While the final product of some new theory might end up being beautiful once its been worked over for several decades, you can be pretty sure that the first draft of any new theory is going to be pretty ugly. As long as economists insist on reacting in disgust to ugly theory, they will continue to prevent the development of new economic theories. As I understand Krugman this was his point and I think he's right.

Dave, when you state "Put it this way: suppose there was an elegant theory for some chunk of economics that is not obvious. If everyone thinks like Krugman are we going to find this theory?" I think you miss the point that people trained in a certain way of thought perceive "beauty" from that context. The "elegant theory" you are talking about will look ugly to people trained in A-D, even though three generations from now people may find it stunning. In short, the fact that the new theory represents a different way of thought will make it ugly to people who don't want to think differently -- or to admit that framework on which they've based their careers is fatally flawed.

By econ grad (not verified) on 10 Sep 2009 #permalink

So what you're saying econ grad, is that I'm missing the point because when Krugman says "beauty" and "mess" I've got exactly the wrong concepts in my head. I like it :)

I do maintain however, that the idea that one needs to go "messy" before emerging with "beauty" isn't, a priori, a good way to make progress in any scientific enterprise.

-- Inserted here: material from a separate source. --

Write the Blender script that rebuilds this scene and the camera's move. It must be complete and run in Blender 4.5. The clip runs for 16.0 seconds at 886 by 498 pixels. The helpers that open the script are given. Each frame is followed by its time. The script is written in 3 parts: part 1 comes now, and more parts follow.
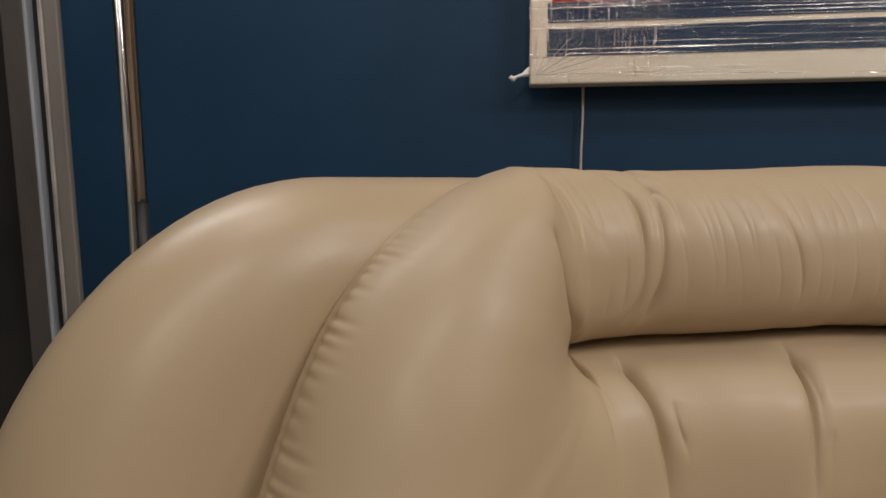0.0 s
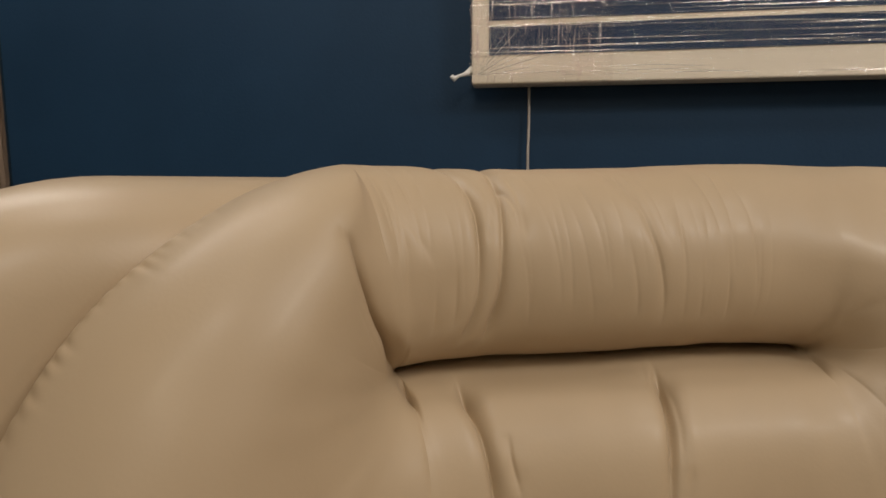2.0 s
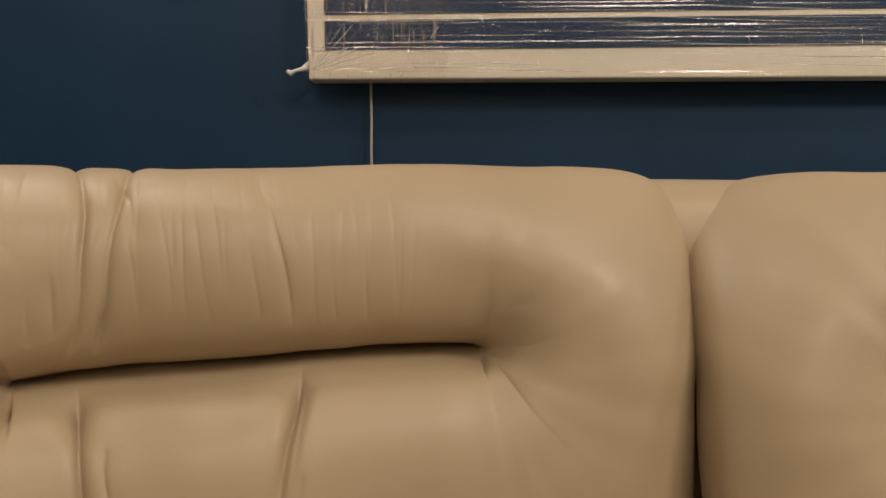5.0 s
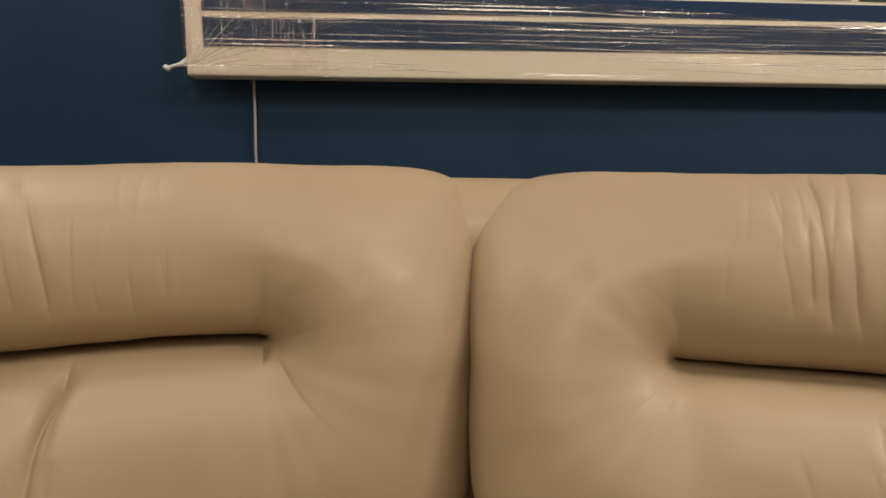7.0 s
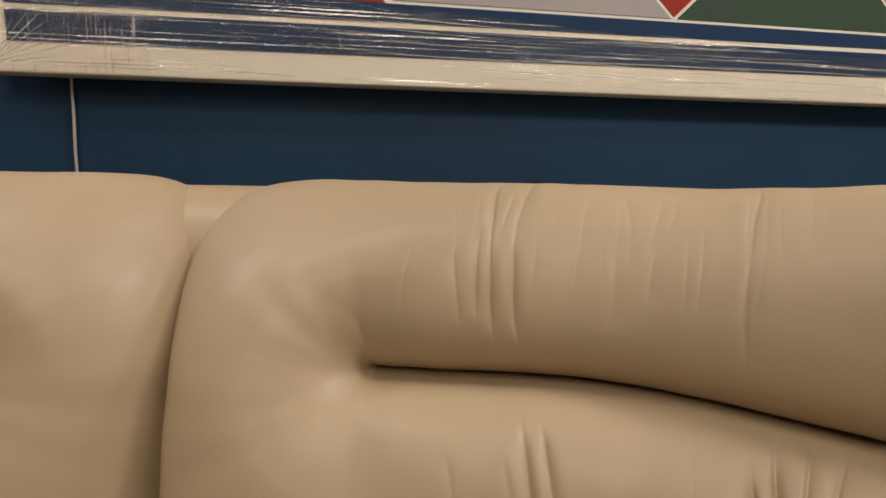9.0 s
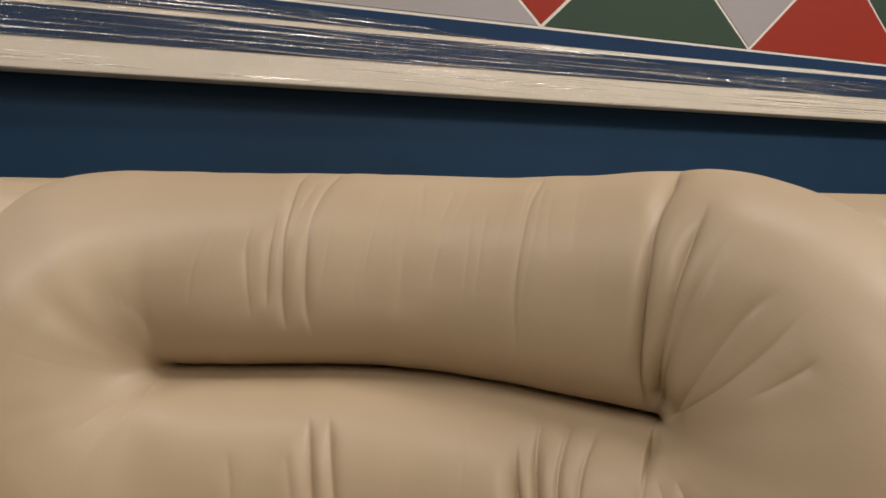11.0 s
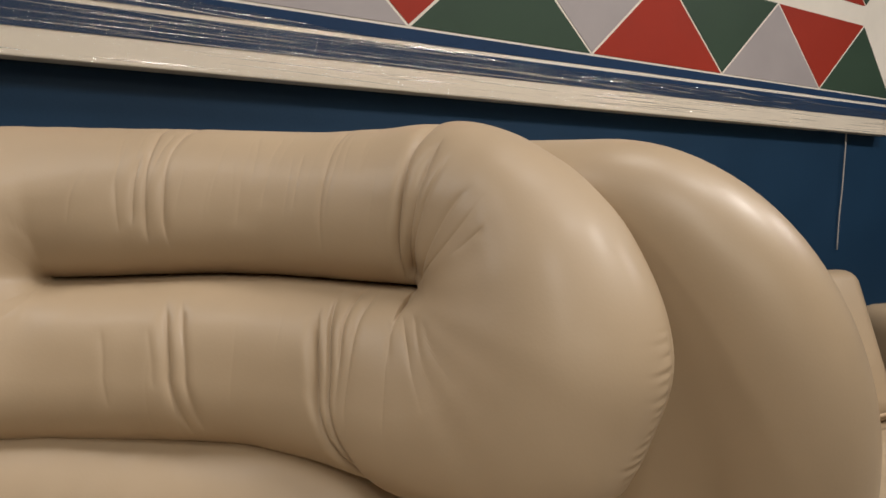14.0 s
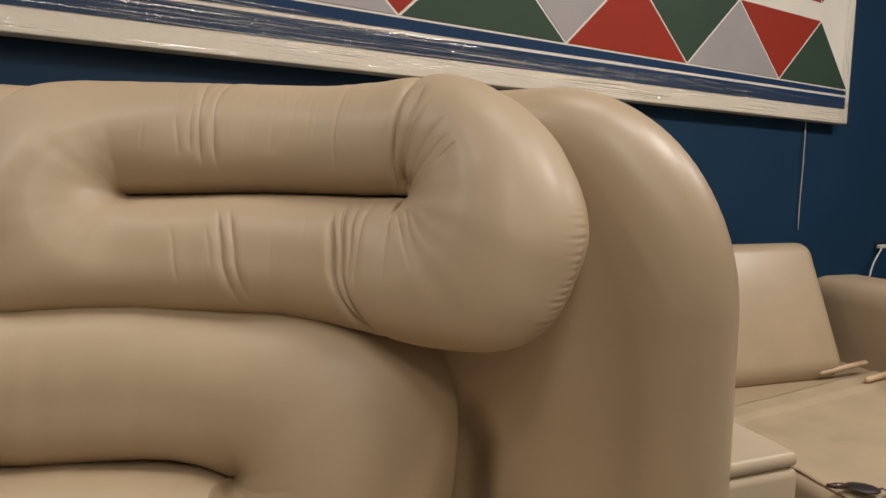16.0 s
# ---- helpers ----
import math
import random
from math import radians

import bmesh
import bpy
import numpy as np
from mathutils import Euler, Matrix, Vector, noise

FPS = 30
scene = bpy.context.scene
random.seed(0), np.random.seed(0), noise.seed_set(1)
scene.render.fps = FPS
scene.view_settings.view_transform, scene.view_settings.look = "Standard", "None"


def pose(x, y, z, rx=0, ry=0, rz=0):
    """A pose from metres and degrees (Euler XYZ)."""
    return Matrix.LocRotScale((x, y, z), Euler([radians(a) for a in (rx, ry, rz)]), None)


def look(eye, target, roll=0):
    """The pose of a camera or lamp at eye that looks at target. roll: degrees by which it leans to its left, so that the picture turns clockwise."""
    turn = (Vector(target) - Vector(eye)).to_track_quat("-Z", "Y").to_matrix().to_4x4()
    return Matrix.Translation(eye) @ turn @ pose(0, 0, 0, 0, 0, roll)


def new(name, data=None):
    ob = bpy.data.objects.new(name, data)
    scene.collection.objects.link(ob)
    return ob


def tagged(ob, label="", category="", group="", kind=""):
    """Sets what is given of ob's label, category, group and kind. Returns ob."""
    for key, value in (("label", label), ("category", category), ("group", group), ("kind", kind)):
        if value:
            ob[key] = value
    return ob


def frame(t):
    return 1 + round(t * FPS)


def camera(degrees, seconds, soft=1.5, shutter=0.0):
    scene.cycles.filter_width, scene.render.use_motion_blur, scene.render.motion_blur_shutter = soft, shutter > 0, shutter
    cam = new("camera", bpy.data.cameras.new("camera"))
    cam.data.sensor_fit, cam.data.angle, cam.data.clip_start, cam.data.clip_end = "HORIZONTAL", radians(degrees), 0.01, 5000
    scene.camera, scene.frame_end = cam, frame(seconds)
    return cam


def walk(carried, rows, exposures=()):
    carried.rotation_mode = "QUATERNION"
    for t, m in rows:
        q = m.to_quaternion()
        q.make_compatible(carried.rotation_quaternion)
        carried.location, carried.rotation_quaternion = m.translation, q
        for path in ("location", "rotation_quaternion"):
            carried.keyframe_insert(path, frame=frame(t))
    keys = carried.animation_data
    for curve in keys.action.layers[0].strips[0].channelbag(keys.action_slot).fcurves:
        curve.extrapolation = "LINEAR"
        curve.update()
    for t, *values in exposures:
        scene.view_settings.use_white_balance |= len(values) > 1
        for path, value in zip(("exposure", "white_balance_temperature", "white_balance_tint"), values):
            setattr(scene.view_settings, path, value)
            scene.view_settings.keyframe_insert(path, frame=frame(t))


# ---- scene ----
# Tub sofa seen from its seat, in front of a navy wall with a wrapped painting.
# ---- camera ----
cam = camera(75.0, 16.0, soft=1.6)
DROP = 0.28
PATH = [
    (0, (0.182, 0.157, 1.239), (-0.042, 2.129, 0.993), -0.15),
    (0.5, (0.207, 0.18, 1.238), (-0.018, 2.153, 1.001), 0.05),
    (1, (0.236, 0.195, 1.24), (0.0, 2.168, 1.01), 0.0),
    (1.5, (0.265, 0.209, 1.237), (0.025, 2.183, 1.017), -0.2),
    (2, (0.295, 0.222, 1.234), (0.069, 2.197, 1.009), -0.2),
    (2.5, (0.327, 0.231, 1.238), (0.104, 2.206, 1.018), -0.3),
    (3, (0.359, 0.243, 1.24), (0.166, 2.221, 1.023), -0.35),
    (3.5, (0.391, 0.247, 1.24), (0.221, 2.228, 1.022), -0.35),
    (4, (0.428, 0.249, 1.239), (0.308, 2.232, 1.014), -0.2),
    (6.5, (0.579, 0.226, 1.235), (0.673, 2.207, 0.983), -0.1),
    (7, (0.616, 0.216, 1.238), (0.765, 2.194, 0.986), 0.1),
    (7.5, (0.663, 0.205, 1.239), (0.862, 2.178, 0.986), 0.2),
    (8, (0.709, 0.194, 1.245), (0.98, 2.158, 0.985), 0.1),
    (8.5, (0.754, 0.195, 1.241), (1.087, 2.151, 0.991), 0.2),
    (9, (0.786, 0.196, 1.243), (1.185, 2.14, 1.001), 0.3),
    (11.5, (0.876, 0.155, 1.23), (1.624, 1.997, 1.011), 0.2),
    (12, (0.887, 0.123, 1.231), (1.698, 1.938, 1.014), 0.1),
    (12.5, (0.905, 0.095, 1.231), (1.764, 1.888, 1.018), -0.0),
    (13, (0.906, 0.067, 1.225), (1.81, 1.838, 1.011), 0.1),
    (13.5, (0.894, 0.034, 1.207), (1.83, 1.788, 0.994), 0.2),
    (14, (0.878, 0.006, 1.184), (1.842, 1.745, 0.97), 0.2),
    (14.5, (0.86, -0.027, 1.17), (1.838, 1.705, 0.957), 0.2),
    (15, (0.841, -0.065, 1.15), (1.831, 1.659, 0.934), 0.2),
    (15.5, (0.818, -0.105, 1.131), (1.811, 1.617, 0.915), 0.2),
    (16, (0.802, -0.144, 1.113), (1.798, 1.576, 0.897), 0.2),
]
walk(cam, [(t, look((ex, ey, ez - DROP), (tx, ty, tz - DROP), roll)) for t, (ex, ey, ez), (tx, ty, tz), roll in PATH],
     [(0.0, -0.22, 6000, 10), (2.5, -0.26, 6450, 10), (4.0, -0.24, 6680, 10), (7.0, -0.18, 6750, 10), (9.0, -0.09, 6380, 10), (12.0, -0.07, 5990, 10), (16.0, -0.10, 6060, 10)])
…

If there are economists who really swear that anything outside of the Arrow-Debreu model (as I'm sure there are) is messy, then, well the field has bigger problems. An insistence on comparing theories to reality, admitting limitations, and not biasing your research based upon prior art beyond the limit of where it has shown its validity...well these are all things that one needs if one wants any form of economic science.

(And yes I've never studied economics as everyone can certainly tell! Have you looked at the video by Eric Weinstein I linked to in the article. Still waiting for someone to say which gauge theory is not needed to reason about price indices :) )

Heck, isn't "messiness" largely in the eye of the beholder?

At first, people thought that Euclidean geometry became messier when it was deformed onto Riemannian manifolds ... but after (roughly) one generation this feeling passed ... in accord with a famous passage in Numerical Recipes (that shows a keen understanding of human cognition):

"After awhile, your adversaries will give up trying to think of alternative hypotheses, or else they will grow old and die, and then your hypotheses will become accepted. Sounds crazy, we know, but that's how science works!" (emphasis as in the original).

Nowadays we think that Riemannian frameworks are actually simpler than Euclidean frameworks (and isn't a similar evolutionary process well underway with respect to Kählerian versus Hilbert QM frameworks?).

So I am going to split the middle -- I agree with Dave that subtler economic axioms may well be needed, and I agree with many posters that the resulting economic calculations will be difficult, and are likely to yield answers that upset long-cherished academic preconceptions.

A lot of these comments (and perhaps the article, I haven't read it) appear to imply that economics needs a huge infusion of fuzzy systems theory. Economics ultimately concerns how many different types of people behave. Which means many different reasoning processes at work. Sounds like informal multi-valued reasoning of a sort to me.